Colonial revisionism in Austria?
These excerpts from Ross’s 1927 book Die erwachende Sphinx deserve special attention as contextual material for two reasons: it is a unique publication in view of tabooing the colonial discourse in Austria, and in contrast to the claim of the editors, it is not an analogous but a revised reprint.
The Volksblatt für Stadt und Land, a Viennese popular illustrated tabloid weekly, was not one of Ross’s main platforms. Nonetheless, on the occasion of the screenings of Ross’s African travelogues, and similar to the marketing strategies in other press organs, the magazine made publicity for Ross by printing chapter 42 and 43 from Die erwachende Sphinx.1 For an Austrian periodical it seemed a curious decision to pick the sections on German colonial politics instead of more palatable topics in social democratic-ruled Vienna, such as the lectures by Ross’s proxy speaker Paul Schebesta on the economic exploitation of Africa’s black populations (see The weak white).
The conservative and increasingly anti-Semitic Reichspost of Vienna, which leaned heavily toward Christian social politics, announced the premiere of the film Die erwachende Sphinx with skepticism and criticized German revisionist claims.2 It is all the more curious, therefore, that the Volksblatt für Stadt und Land modified certain paragraphs. It did not moderate their revanchism, but deleted Ross’s statements that put the general revanchist claims into perspective. As well it eliminated Ross’s objections to the racist aspirations of current colonial forces. This publication strategy may be seen as evidence for the strong, albeit latent, presence of right-wing and anti-modernist ideas before 1934 in Austria and its links to Germany (such as the so-called Anschlussgedanke and, certainly, colonialism).3
Colin Ross. Verlorenes Land. Eine Fahrt durch das ehemalige Deutsch-Ostafrika. Volksblatt für Stadt und Land. Jg. 59, Nr. 22. 1928 May 27; 5-6.

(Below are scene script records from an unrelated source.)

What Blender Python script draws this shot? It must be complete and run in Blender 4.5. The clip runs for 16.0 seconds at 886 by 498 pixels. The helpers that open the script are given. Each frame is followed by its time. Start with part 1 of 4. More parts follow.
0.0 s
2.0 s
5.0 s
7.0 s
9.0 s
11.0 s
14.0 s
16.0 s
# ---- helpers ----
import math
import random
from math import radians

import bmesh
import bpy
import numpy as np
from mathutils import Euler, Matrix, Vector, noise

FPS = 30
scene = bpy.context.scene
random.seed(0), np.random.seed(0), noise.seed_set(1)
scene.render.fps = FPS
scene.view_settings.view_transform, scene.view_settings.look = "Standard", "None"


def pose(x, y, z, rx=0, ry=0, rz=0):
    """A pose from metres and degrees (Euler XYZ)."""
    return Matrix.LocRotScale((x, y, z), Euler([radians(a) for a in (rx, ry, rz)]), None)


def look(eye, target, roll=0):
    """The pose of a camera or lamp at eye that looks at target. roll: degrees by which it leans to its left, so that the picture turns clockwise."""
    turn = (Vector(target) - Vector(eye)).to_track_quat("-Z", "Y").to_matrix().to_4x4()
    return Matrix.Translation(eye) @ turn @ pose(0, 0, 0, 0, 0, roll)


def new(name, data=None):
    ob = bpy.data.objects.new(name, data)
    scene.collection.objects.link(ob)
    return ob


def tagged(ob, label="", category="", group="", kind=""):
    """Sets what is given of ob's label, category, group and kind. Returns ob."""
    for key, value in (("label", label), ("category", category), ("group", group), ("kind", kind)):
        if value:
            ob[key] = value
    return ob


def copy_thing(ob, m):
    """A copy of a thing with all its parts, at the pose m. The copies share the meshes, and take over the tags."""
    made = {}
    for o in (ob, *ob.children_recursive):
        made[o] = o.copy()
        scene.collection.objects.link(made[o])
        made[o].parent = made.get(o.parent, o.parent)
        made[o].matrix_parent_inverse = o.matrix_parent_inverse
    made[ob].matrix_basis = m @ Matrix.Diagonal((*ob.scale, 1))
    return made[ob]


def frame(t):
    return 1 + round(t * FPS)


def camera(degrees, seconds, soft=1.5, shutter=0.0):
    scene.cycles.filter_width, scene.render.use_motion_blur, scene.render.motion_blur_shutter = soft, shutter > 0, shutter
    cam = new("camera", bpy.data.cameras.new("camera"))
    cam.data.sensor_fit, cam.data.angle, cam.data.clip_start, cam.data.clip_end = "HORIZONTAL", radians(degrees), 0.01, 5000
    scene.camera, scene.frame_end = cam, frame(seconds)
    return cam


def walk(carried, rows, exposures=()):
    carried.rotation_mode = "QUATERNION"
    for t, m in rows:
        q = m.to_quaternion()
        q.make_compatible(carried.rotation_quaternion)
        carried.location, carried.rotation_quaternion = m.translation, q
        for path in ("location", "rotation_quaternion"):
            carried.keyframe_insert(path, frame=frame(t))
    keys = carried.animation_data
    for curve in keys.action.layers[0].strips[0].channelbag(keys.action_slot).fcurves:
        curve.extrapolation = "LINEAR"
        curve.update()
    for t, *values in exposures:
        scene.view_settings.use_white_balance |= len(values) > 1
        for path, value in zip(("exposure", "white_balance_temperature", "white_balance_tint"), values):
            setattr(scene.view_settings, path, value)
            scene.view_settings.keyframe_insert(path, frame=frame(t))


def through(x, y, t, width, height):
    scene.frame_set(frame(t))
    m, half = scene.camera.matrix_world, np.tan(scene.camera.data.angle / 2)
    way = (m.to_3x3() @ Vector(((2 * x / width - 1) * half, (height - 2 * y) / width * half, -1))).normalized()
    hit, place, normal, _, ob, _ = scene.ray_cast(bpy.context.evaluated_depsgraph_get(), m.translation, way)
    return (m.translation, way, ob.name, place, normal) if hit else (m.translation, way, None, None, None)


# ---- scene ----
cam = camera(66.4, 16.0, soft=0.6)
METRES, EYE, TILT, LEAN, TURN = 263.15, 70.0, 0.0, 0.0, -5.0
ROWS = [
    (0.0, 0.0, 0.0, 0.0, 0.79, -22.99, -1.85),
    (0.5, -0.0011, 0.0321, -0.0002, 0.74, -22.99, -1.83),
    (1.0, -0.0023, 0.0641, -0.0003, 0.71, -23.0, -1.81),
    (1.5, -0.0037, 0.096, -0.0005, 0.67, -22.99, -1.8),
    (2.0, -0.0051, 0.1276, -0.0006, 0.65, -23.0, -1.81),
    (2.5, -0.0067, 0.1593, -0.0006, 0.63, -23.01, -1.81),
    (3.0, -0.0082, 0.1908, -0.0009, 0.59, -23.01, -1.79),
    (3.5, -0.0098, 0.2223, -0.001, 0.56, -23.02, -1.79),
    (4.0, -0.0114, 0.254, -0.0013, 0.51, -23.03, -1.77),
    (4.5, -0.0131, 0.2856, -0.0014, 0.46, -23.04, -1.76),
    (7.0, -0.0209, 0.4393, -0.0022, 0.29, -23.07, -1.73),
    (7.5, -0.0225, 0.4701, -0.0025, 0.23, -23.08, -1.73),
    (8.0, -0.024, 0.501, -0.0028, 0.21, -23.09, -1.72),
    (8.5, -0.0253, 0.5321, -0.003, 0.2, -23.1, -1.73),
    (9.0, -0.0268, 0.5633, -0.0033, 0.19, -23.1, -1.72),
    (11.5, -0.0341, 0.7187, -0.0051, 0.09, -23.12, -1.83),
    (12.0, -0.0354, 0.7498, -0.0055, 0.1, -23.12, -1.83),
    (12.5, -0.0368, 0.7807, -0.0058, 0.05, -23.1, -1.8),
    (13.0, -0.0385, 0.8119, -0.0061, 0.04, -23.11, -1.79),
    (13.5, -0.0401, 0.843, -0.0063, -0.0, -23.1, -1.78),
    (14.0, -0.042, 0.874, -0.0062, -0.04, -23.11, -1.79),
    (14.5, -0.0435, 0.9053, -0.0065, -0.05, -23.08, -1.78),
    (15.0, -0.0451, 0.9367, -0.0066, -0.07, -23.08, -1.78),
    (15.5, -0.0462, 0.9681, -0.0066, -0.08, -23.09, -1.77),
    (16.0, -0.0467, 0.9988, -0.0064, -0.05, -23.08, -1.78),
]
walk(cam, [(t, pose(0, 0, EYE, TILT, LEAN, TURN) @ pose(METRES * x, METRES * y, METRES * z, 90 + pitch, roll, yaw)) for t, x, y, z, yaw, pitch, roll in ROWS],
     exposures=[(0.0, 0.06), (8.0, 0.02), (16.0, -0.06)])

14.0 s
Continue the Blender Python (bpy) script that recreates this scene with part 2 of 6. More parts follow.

Case: Speaking engagements
1 See Library.
2 See Anonymous. Neue Filme. Reichspost. 1927 Dec 16; 34 (343): 11, where the journalist, on the authority of Ufa’s Foreign Service but without having seen the film, assumes that “it must be a propaganda film for the purpose of the restitution of the colonies”. See Library.
3 See, for instance, Klaus Amann. Staatsfiktionen. Bilder eines künftigen Österreichs in der Wiener Wochenschrift Der Friede. In. Die Dichter und die Politik. Essays zur österreichischen Literatur nach 1918. Wien: Ed. Falter; Deuticke; 1992; 15-30.